I know cinco de Mayo isn’t really much of a holiday in Mexico. I know it’s just turned in to another day for Americans to drink in excess, but as with most holidays, instead, I see it as an excuse to make something tasty.
I think you would be hard pressed to find too many people that don’t like churros. Fried piece of dough, warm, covered in cinnamon sugar? Sign me up. I know one of my favorite snacks at Disneyland are their famous churros, and if I spot some on the menu in a restaurant, there’s a good chance I’ll order them.
Churros may seem intimidating, but they’re really not that hard. If you’ve ever made choux before, like cream Puffs or eclairs, you can make these, as they use the same dough. You can make these as regular sticks, pipe them in to fun shapes, or make some over the top ice cream sandwiches.
You can fry these in a deep frier, or any kind of wide, deep pot, but a Dutch oven does work best. You have a lot of space, and it holds heat well, which helps for consistent frying. I also can recommend using a digital thermometer enough. I love this one from polder. I use it for roasting meats, making candy, and with deep frying, it’s easier to watch the temperature, and make adjustments to raise or lower the temperature of the oil.
While churros are best fresh, you can also fry the doug ahead of time, then warm them in the oven before tossing the churros in the sugar mixture.
- 1 1/2 c milk
- 6 oz butter
- 3/4 tsp vanilla
- 3/4 tsp salt
- 1 1/2 tsp sugar
- 1 3/4 c + 2 tbsp flour
- 6 eggs
- 3/4 c sugar
- 1 T cinnamon
- Ice cream (optional)
- In a Dutch oven, heat 1 quart of vegetable oil over medium heat until it reaches 330 degrees.
- In a large sauce pan, over medium heat , bring the milk, butter, vanilla, first amount of sugar and salt to a boil.

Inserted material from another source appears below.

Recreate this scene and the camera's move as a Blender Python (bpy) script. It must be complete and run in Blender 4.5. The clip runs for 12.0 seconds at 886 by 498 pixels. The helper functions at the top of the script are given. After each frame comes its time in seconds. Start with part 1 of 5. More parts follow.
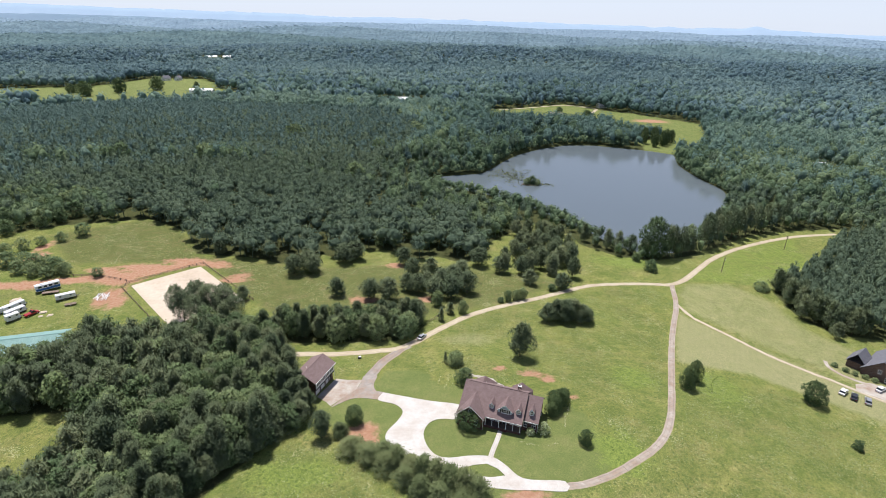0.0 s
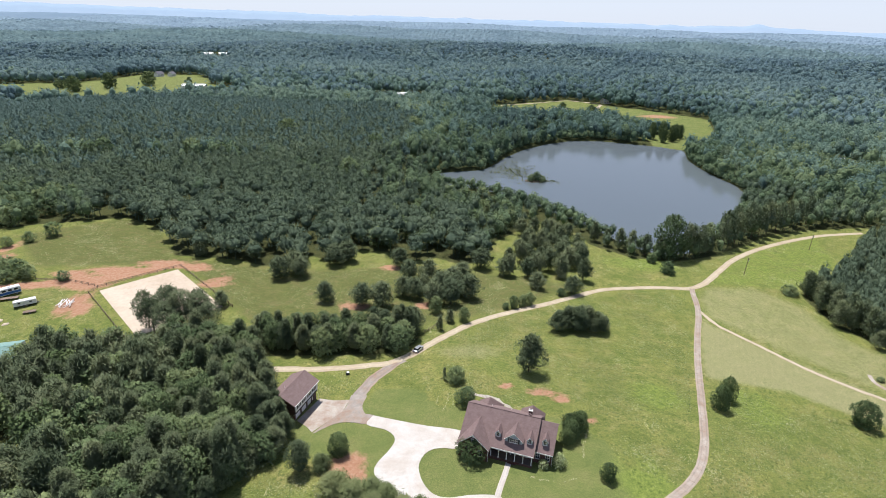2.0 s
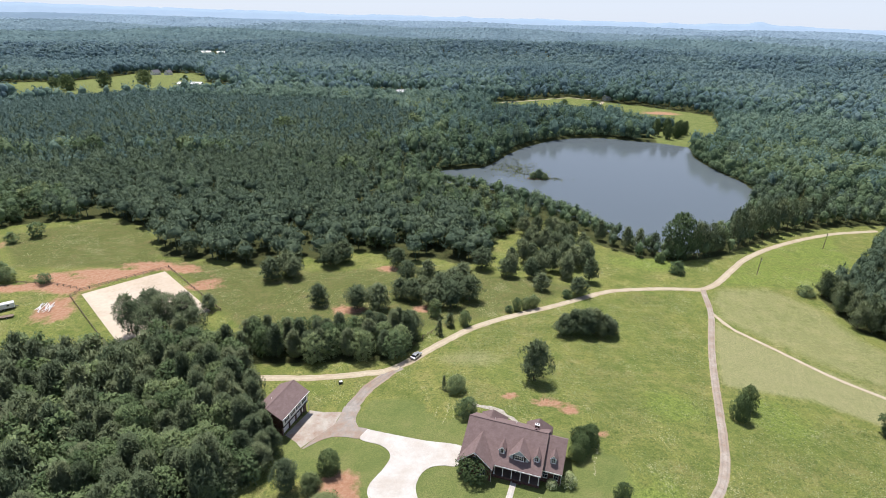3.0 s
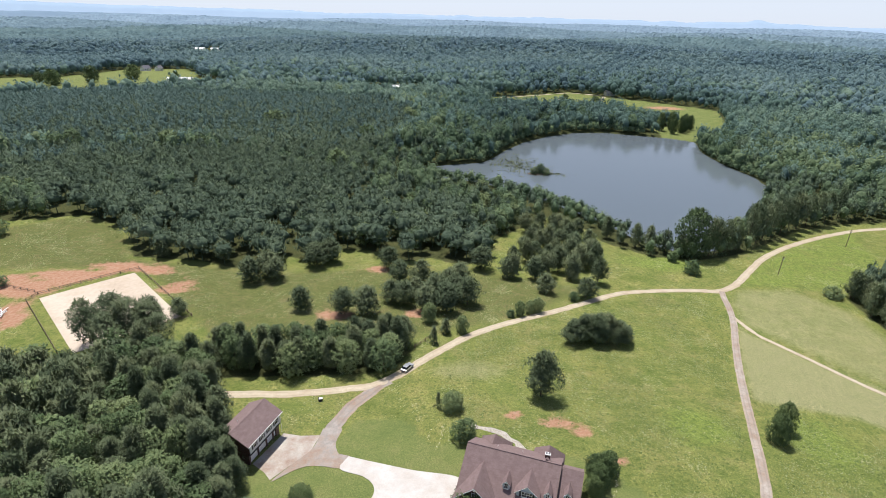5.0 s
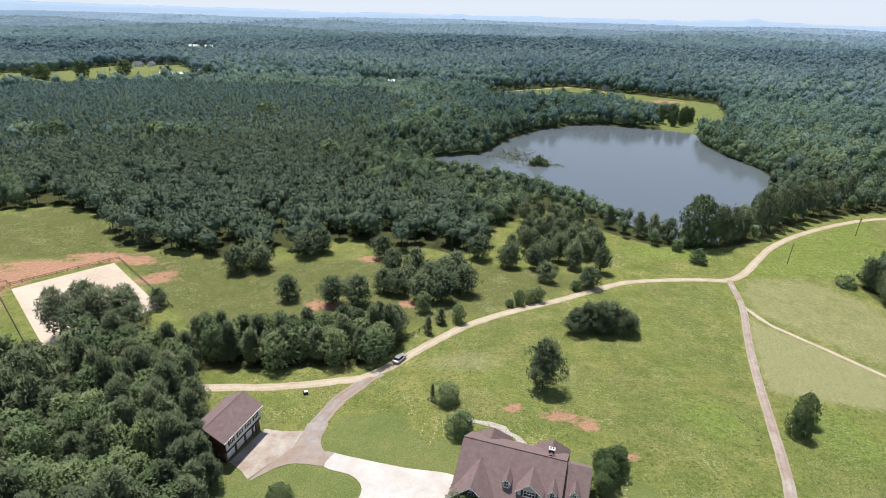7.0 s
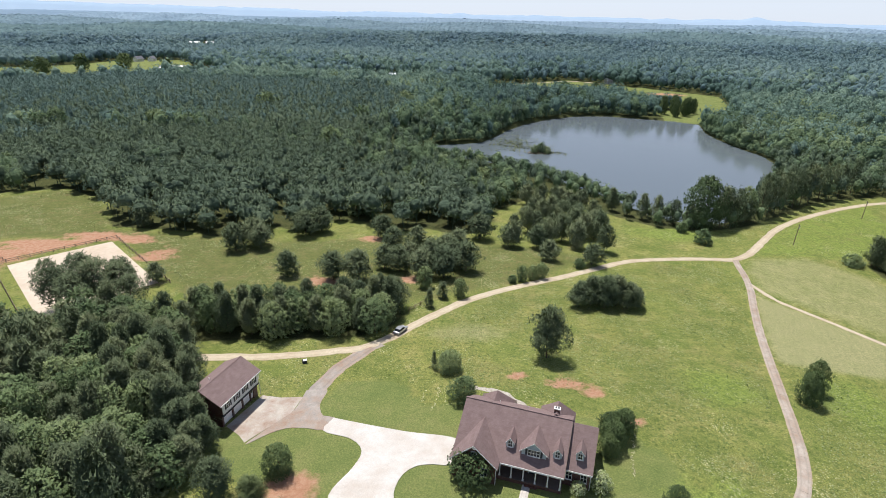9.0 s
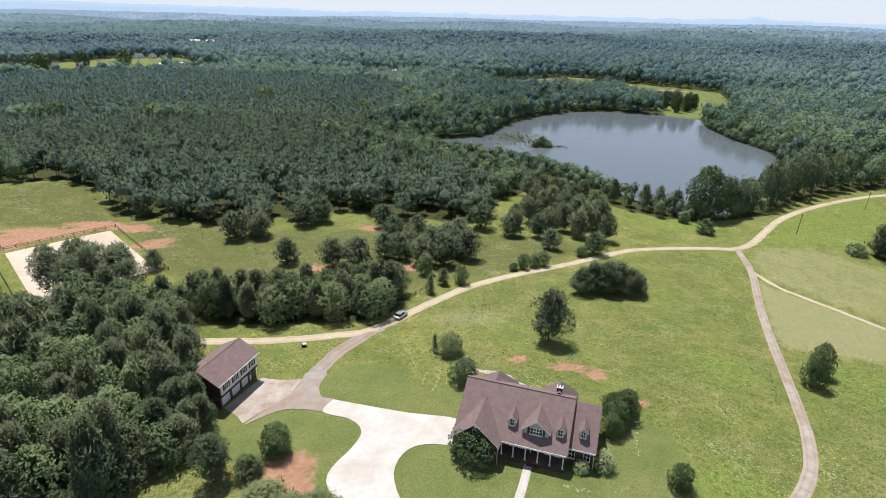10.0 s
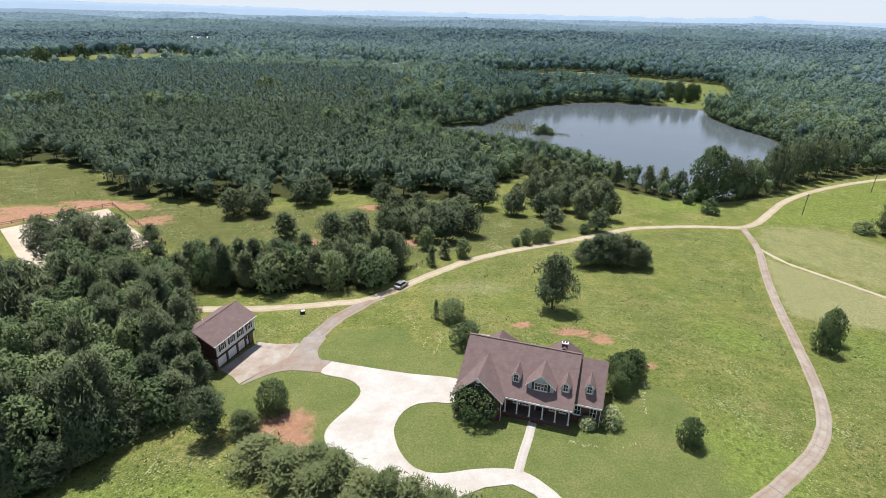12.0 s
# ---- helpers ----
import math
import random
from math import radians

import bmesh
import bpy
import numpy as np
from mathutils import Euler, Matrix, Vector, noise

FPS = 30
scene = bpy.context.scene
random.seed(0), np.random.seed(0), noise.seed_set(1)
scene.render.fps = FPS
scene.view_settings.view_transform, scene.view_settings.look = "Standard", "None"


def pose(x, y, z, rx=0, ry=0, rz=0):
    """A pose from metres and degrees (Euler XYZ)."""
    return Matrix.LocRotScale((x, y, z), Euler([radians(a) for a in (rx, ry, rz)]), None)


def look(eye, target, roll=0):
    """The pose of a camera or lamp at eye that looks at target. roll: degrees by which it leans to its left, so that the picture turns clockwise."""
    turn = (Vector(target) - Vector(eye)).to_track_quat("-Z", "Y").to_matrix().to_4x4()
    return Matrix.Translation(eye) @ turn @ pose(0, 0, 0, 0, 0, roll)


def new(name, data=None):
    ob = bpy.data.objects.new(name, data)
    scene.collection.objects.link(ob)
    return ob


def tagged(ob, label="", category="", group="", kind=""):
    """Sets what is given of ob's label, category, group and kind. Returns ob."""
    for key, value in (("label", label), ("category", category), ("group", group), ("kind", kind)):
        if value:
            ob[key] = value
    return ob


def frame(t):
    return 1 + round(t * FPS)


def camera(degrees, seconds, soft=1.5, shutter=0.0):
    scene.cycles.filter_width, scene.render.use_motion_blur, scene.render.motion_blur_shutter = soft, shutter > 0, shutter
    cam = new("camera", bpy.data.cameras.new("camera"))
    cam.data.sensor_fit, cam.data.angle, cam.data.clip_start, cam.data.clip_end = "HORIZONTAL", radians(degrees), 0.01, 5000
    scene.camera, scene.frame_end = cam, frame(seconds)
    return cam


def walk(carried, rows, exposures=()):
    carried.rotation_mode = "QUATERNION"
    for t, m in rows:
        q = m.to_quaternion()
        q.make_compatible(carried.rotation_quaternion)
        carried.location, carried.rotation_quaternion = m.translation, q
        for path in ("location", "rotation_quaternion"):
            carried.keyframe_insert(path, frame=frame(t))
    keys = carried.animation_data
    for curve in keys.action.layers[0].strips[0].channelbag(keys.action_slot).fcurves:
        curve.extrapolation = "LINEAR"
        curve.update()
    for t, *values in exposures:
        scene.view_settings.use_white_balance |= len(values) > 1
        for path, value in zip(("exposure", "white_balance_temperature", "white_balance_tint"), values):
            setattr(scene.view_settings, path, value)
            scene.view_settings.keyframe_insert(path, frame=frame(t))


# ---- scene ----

- Once the mixture comes to a boil, mix in the flour, little by little, moving quickly. The dough will come together in a ball.
- Continue cooking the mixture, until the dough leaves a thin film on the bottom of the pan.

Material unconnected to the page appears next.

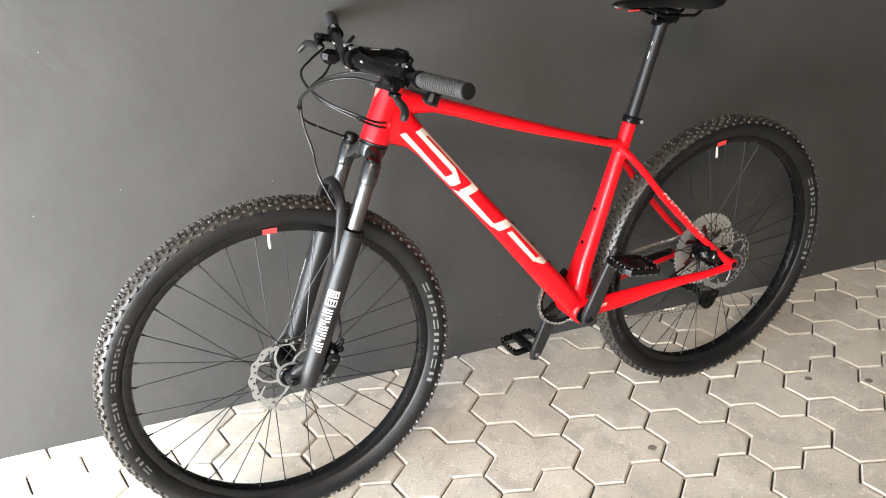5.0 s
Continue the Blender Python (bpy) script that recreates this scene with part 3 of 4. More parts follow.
def build_fork():
    crown = Shape()
    line = spline([leg(0.766, 1), P(-0.464, 0.052, 0.774), P(-0.452, 0.028, 0.788), P(-0.443, 0, 0.794), P(-0.452, -0.028, 0.788), P(-0.464, -0.052, 0.774), leg(0.766, -1)], 4)
    thick = [float(np.interp(abs(i - 12), (0, 5, 9, 12), (0.0150, 0.0150, 0.0128, 0.0115))) for i in range(25)]
    bridge = Shape().tube(line, [(q, q, 2.6) for q in thick], 16, (0.93, 0, -0.36))
    crown.lathe([(0.015, -0.012), (0.024, -0.010), (0.0275, 0.004), (0.0275, 0.018), (0.018, 0.020)], 28, m=turned(0.788))
    for k in (1, -1):
        crown.tube([leg(0.790, k), leg(0.786, k), leg(0.757, k), leg(0.751, k), leg(0.748, k)], [0.0155, 0.0174, 0.0170, 0.0168, 0.0155], 24, (0, 1, 0))
    ob = part("fork", crown, CROWN, bicycle, "black suspension fork", STEER, 50)
    part("crown_bridge", bridge, CROWN, ob, "black fork crown", sharp=60)
    for k in (1, -1):
        part("stanchion", Shape().tube([leg(0.752, k), leg(0.640, k)], 0.0149, 28, (0, 1, 0)), STANCHION, ob, "polished dark stanchion tube")
        part("top_cap", Shape().tube([leg(0.7895, k), leg(0.7930, k), leg(0.7945, k)], [0.0150, 0.0150, 0.0125], 20, (0, 1, 0)), BLACK, ob)
        part("dust_seal", Shape().tube([leg(0.664, k), leg(0.662, k), leg(0.655, k), leg(0.652, k)], [0.0180, 0.0225, 0.0232, 0.0215], 24, (0, 1, 0)), PLASTIC, ob)
        lower = Shape()
        ws = (0.656, 0.640, 0.600, 0.52, 0.44, 0.38, 0.352, 0.344)
        lower.tube([leg(w, k) for w in ws], [0.0222, 0.0235, 0.0222, 0.0218, 0.0212, 0.0205, 0.0190, 0.0140], 28, (0, 1, 0))
        lower.tube([leg(0.388, k) + Vector((0, k * 0.004, 0)), P(-0.648, k * 0.058, 0.374), P(-0.660, k * 0.057, 0.3635)], [(0.010, 0.017, 2.5), (0.010, 0.016, 2.5), (0.010, 0.0125, 2.2)], 16, (0, 1, 0))
        lower.lathe([(0.009, -0.011), (0.0140, -0.009), (0.0140, 0.009), (0.009, 0.011)], 24, P(-0.660, k * 0.058, 0.3635))
        part("lower_leg", lower, FORK, ob, "satin black lower leg", sharp=60)
    half = [P(-0.556, 0.0665, 0.585), P(-0.545, 0.067, 0.632), P(-0.536, 0.064, 0.676), P(-0.530, 0.052, 0.714), P(-0.527, 0.026, 0.734)]
    arch = spline(half + [P(-0.526, 0, 0.738)] + [Vector((q.x, -q.y, q.z)) for q in reversed(half)], 5)
    wide = [float(np.interp(abs(i / (len(arch) - 1) - 0.5), (0, 0.2, 0.32, 0.42, 0.5), (0.0085, 0.0095, 0.011, 0.013, 0.006))) for i in range(len(arch))]
    deep = [float(np.interp(abs(i / (len(arch) - 1) - 0.5), (0, 0.2, 0.32, 0.42, 0.5), (0.0065, 0.0062, 0.0075, 0.012, 0.008))) for i in range(len(arch))]
    part("fork_arch", Shape().tube(arch, [(a, b, 2.8) for a, b in zip(wide, deep)], 16, (0.9, 0, 0.4)), FORK, ob, "black fork arch over the tyre", sharp=60)
    # lockout drum with its cable stop on the right leg
    drum = part("lockout_drum", Shape().tube([leg(0.7935, -1), leg(0.797, -1), leg(0.806, -1), leg(0.809, -1)], [0.0135, 0.0150, 0.0145, 0.0110], 20, (0, 1, 0)), PLASTIC, ob, "black lockout drum")
    part("cable_stop", Shape().box((0.014, 0.010, 0.009), None, 0.002), BLACK, drum, m=Matrix.Translation(P(-0.476, -0.060, 0.805)))
    part("stop_screw", Shape().lathe([(0.0015, -0.0035), (0.0034, -0.003), (0.0034, 0.003)], 12), BOLT, drum, m=Matrix.Translation(P(-0.470, -0.052, 0.808)))
    # axle end on the left with its socket
    part("axle_end", Shape().lathe([(0.0032, -0.0030), (0.0062, -0.0040), (0.0075, -0.0030), (0.0078, 0.004)], 20, P(-0.660, 0.0695, 0.3635)), BLACK, ob, "black axle end with a hexagon socket")
    # print on the legs, as plain bars
    for k, shift in ((1, 0), (-1, 38)):
        for i in range(8):
            w = 0.507 - 0.0112 * i
            for dw, mid, wide in (((0.0028, 28, 52), (-0.0026, 28, 52)), ((0.0026, 28, 52), (-0.0026, 38, 32)), ((0.0026, 28, 52), (-0.0026, 17, 30)))[i * 2 % 3]:
                part("leg_mark", leg_patch(w + dw, 0.0030, wide, k, turn=mid + shift), WHITE, ob)
        for dw in (0.0085, -0.0085):
            part("leg_panel", leg_patch(0.5330 + dw, 0.0140, 62, k, turn=26 + shift), WHITE, ob, "white panel print")
            for j in range(4):
                part("leg_panel_mark", leg_patch(0.5330 + dw, 0.0080, 5 if dw > 0 else 8, k, 0.0009, turn=26 + shift + 14 * (j - 1.5)), PLASTIC, ob)
    return ob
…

- Transfer dough in to a stand mixer fitted with a paddle.
- Running the miser on medium/low, slowly add the eggs, one by one, waiting until the egg is completely incorporated before adding the next one.
- Once all the eggs are added, mix until the dough comes together and is glossy.
- Place dough in a piping bag fitted with a medium/large star tip.
- Mix together the second amount of sugar and the cinnamon in a medium bowl. Set aside.
- If you’re making shapes like circles or hearts, pipe these shapes on parchment, before frying. You can also use this meathod for the more traditional stick shapes, for more consistent pieces. When frying the dough, place most of the paper in the oil, dough side down, until it comes off the paper, being careful not to touch the hot oil.
- When the oil is up to temp, pipe the dough in 3 to 4 inch long pieces, straight in to the oil, using your finger to separate the end of the dough from the tip.
- Fry until dark golden brown, flipping the churros once one side has browned.
- Once the churros are done, place them on a wire rack, and let cool for 5 I minutes.
- Toss the slightly cooled churros in the cinnamon sugar mixture. Eat warm.
- If you’re making ice cream sandwiches, let the churro rounds cool completely before placing a scoop of ice cream on one churro and sandwiching it with the other.